Cars, Dinners, Bathroom Breaks, and Other Awkward Moments

I would almost say that in addition to rehearsing interview answers, you should also rehearse eating dinner and interviewing, sitting in a bathroom stall and finishing a conversation, or riding in a car and attempting to maintain an intelligent discussion with a complete stranger while, at the same time, traveling through a town you have never been to. For me, dinner tables and cars (and yes, bathroom stalls) are confessional and contemplative spaces.  I will muse about things in a car that I would never think of anywhere else. I will reveal my innermost fears while poking at a spinach salad. I will hum the Sponge Bob theme song in the stall. I will sigh and make mindless comments about the size of a ditch while gazing out the car window. I will also worry about eye contact, crumbs, indiscrete noises, tooth debris, and exhaustion.

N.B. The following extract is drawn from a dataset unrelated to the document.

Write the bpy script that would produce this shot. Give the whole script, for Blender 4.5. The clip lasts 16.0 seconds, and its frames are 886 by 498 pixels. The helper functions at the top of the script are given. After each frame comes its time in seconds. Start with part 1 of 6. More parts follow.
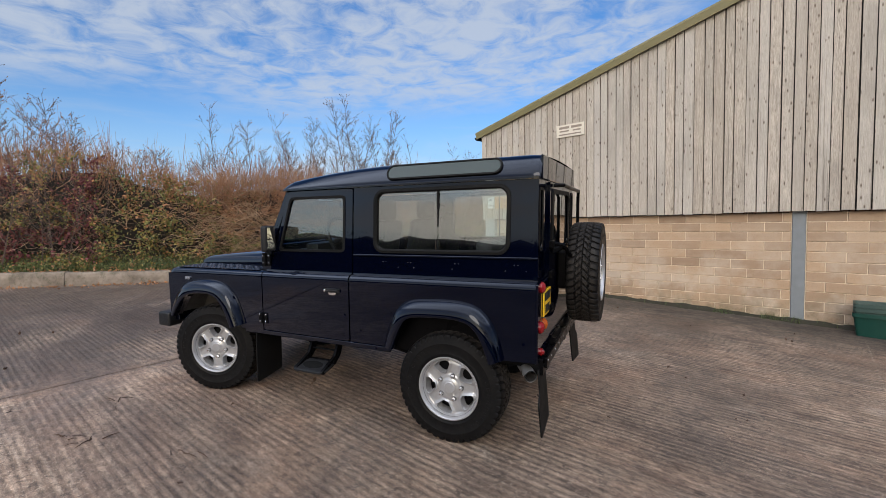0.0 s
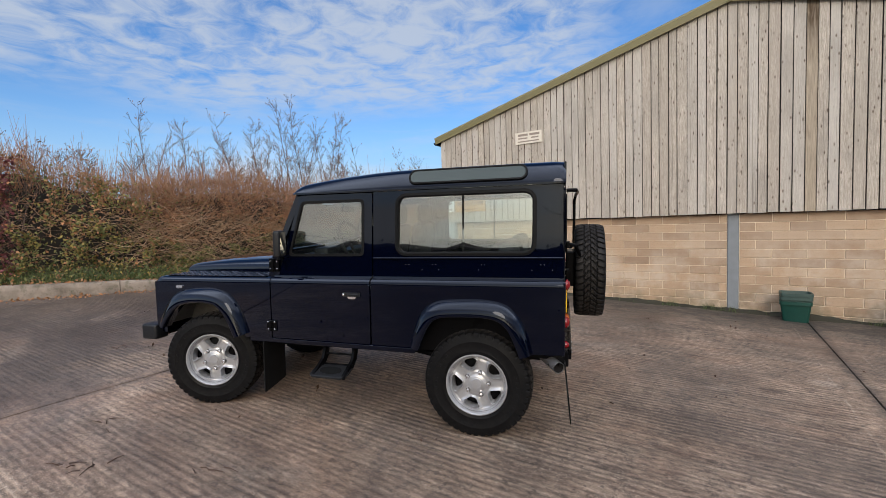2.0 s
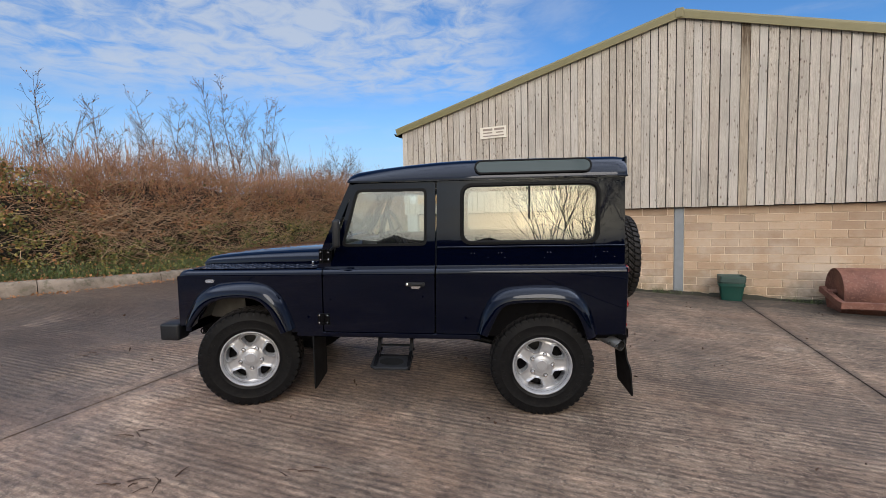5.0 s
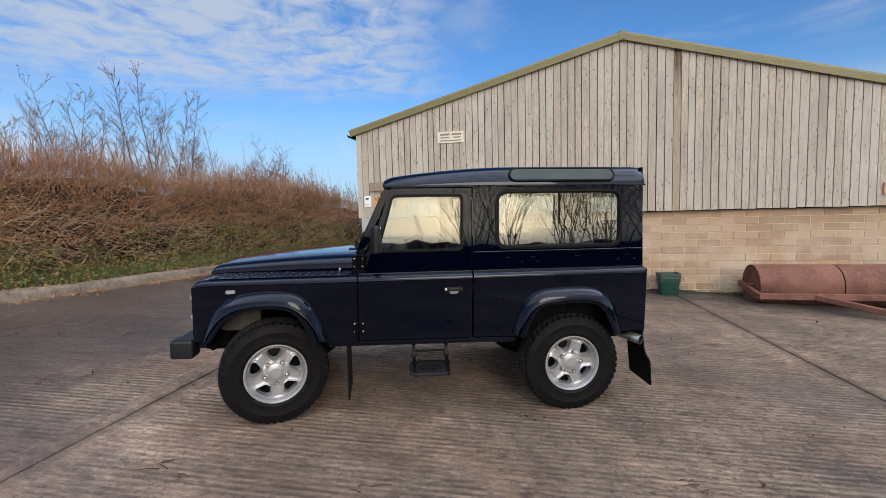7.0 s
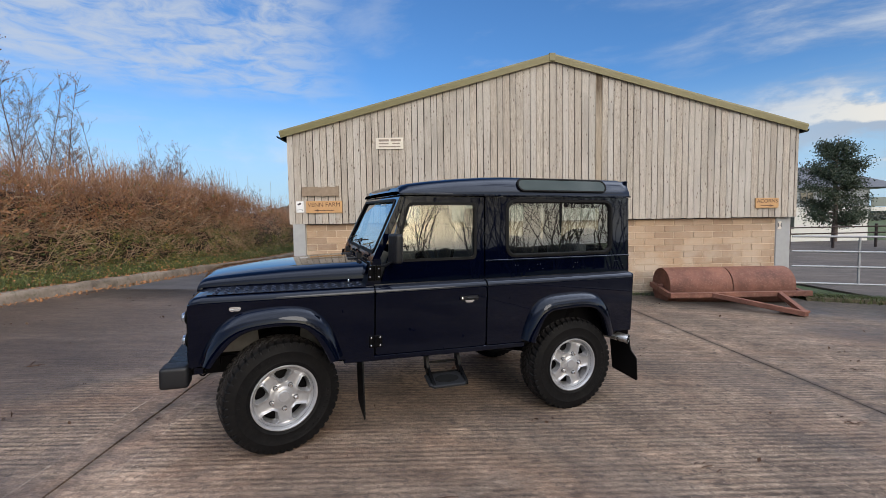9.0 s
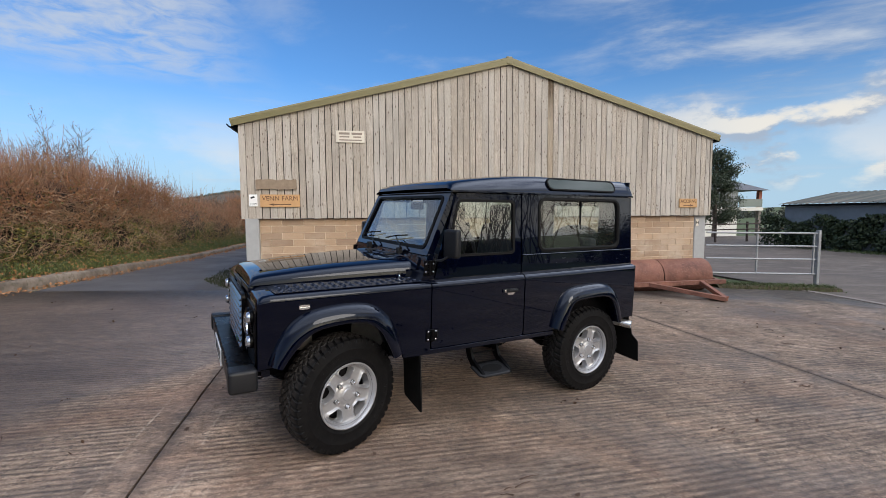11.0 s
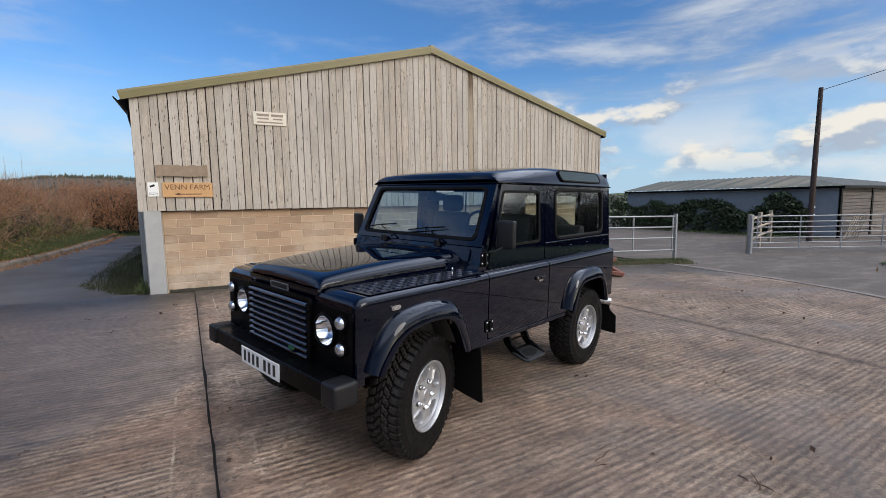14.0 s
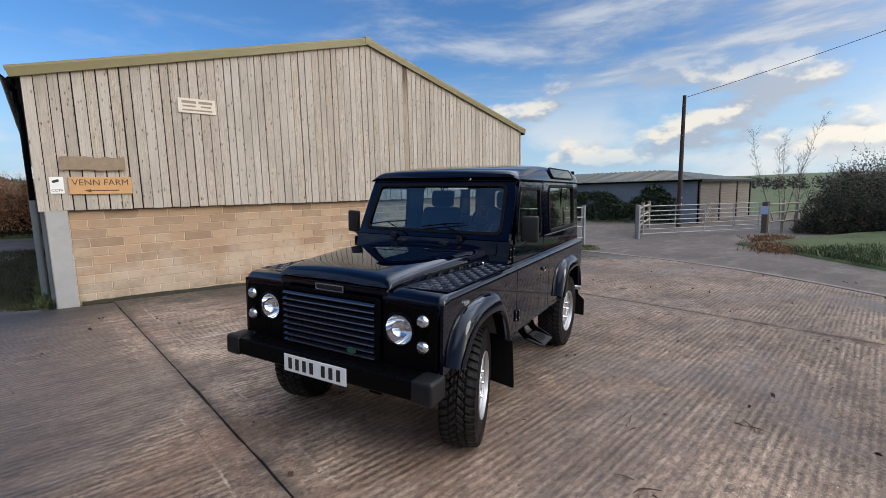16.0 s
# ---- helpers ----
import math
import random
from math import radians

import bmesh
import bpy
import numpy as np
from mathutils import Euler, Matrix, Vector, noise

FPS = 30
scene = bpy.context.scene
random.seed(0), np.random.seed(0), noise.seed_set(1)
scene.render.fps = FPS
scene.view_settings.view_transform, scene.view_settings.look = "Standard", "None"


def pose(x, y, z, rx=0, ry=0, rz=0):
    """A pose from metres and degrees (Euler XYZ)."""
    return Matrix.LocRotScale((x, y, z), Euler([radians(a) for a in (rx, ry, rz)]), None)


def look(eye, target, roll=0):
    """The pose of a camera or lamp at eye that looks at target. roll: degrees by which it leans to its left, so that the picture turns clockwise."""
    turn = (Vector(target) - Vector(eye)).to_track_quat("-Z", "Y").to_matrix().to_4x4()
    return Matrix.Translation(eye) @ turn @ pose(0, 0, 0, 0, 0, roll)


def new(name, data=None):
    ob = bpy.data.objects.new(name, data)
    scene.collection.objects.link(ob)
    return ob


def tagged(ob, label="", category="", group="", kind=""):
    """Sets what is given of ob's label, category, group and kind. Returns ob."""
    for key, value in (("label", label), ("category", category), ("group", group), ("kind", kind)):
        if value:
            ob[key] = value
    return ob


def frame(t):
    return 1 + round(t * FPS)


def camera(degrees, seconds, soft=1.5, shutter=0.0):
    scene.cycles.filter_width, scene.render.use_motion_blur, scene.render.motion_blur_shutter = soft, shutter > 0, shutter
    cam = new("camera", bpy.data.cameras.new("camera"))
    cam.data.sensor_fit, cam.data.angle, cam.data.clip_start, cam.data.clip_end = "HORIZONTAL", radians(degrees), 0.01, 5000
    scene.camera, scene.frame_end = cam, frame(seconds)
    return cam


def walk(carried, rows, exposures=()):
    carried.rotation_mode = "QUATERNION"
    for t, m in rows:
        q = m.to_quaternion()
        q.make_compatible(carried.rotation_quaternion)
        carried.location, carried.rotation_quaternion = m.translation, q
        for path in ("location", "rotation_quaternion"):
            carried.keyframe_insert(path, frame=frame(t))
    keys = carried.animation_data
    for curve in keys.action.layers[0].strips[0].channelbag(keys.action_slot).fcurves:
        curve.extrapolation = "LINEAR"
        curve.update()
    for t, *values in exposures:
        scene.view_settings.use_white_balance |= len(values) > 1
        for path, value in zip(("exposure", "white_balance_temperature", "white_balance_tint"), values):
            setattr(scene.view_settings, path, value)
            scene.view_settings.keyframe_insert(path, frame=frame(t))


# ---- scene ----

I have a post on car rides, bathroom breaks, and dinners because these are the moments when you might let your guard down and forget you are being interviewed. But you are being interviewed every second of your campus visit. It’s not that search committees or department faculty consciously think about catching you off guard; it’s just that they will remember anything you say or do that had significance for them as they rank the candidates. Possibly sexist or racist comments, asides about their program or colleagues —  even how much you ate, how engaged you were, how polite you were, whether you started conversations or waited to be asked questions — are mentally noted. Faculty may let their guards down, too, and ask you question they shouldn’t, like if you have children or plan to, whether you have a partner, what your partner does for a living, what ethnicity you are, etc.

Also important to remember is that while department faculty and search committees can become great friends down the road if you get the job, don’t instantly think that you made great friends at the campus visit and so they owe you anything. When I was on a search committee I genuinely liked several candidates we interviewed and could imagine myself having a great time getting to know them professionally, and that was important. Yet they and I both needed to remember that that’s only part of the equation. So, don’t take it personally if you were turned down for a job when you thought you had made some instant friends. And don’t hesitate to keep in touch with those contacts if you genuinely were interested in one another’s research or teaching.

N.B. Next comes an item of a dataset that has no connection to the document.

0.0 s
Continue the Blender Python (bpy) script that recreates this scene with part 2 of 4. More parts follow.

One last comment. As far as conversation goes, I always feared that car rides and meals would “use up” all the questions I had prepared for later. After my first campus visit, though, I learned a valuable lesson: first, it’s OK to repeat questions to different groups! And second, I compiled separate questions for car rides and for those interviews that would take place when not in motion, such as at a conference table. Basically, I had questions about the community, cultural events, social stuff to ask in more casual environments and more job-centered questions to ask during the formal interviews. I also learned how to “plant” certain information during car rides and dinners that I hoped would surface during another part of the day’s activities. One of the happiest moments of my life was when, during the Q & A after my research talk, my “driver” asked me a question about a topic I had told mentioned during the car ride.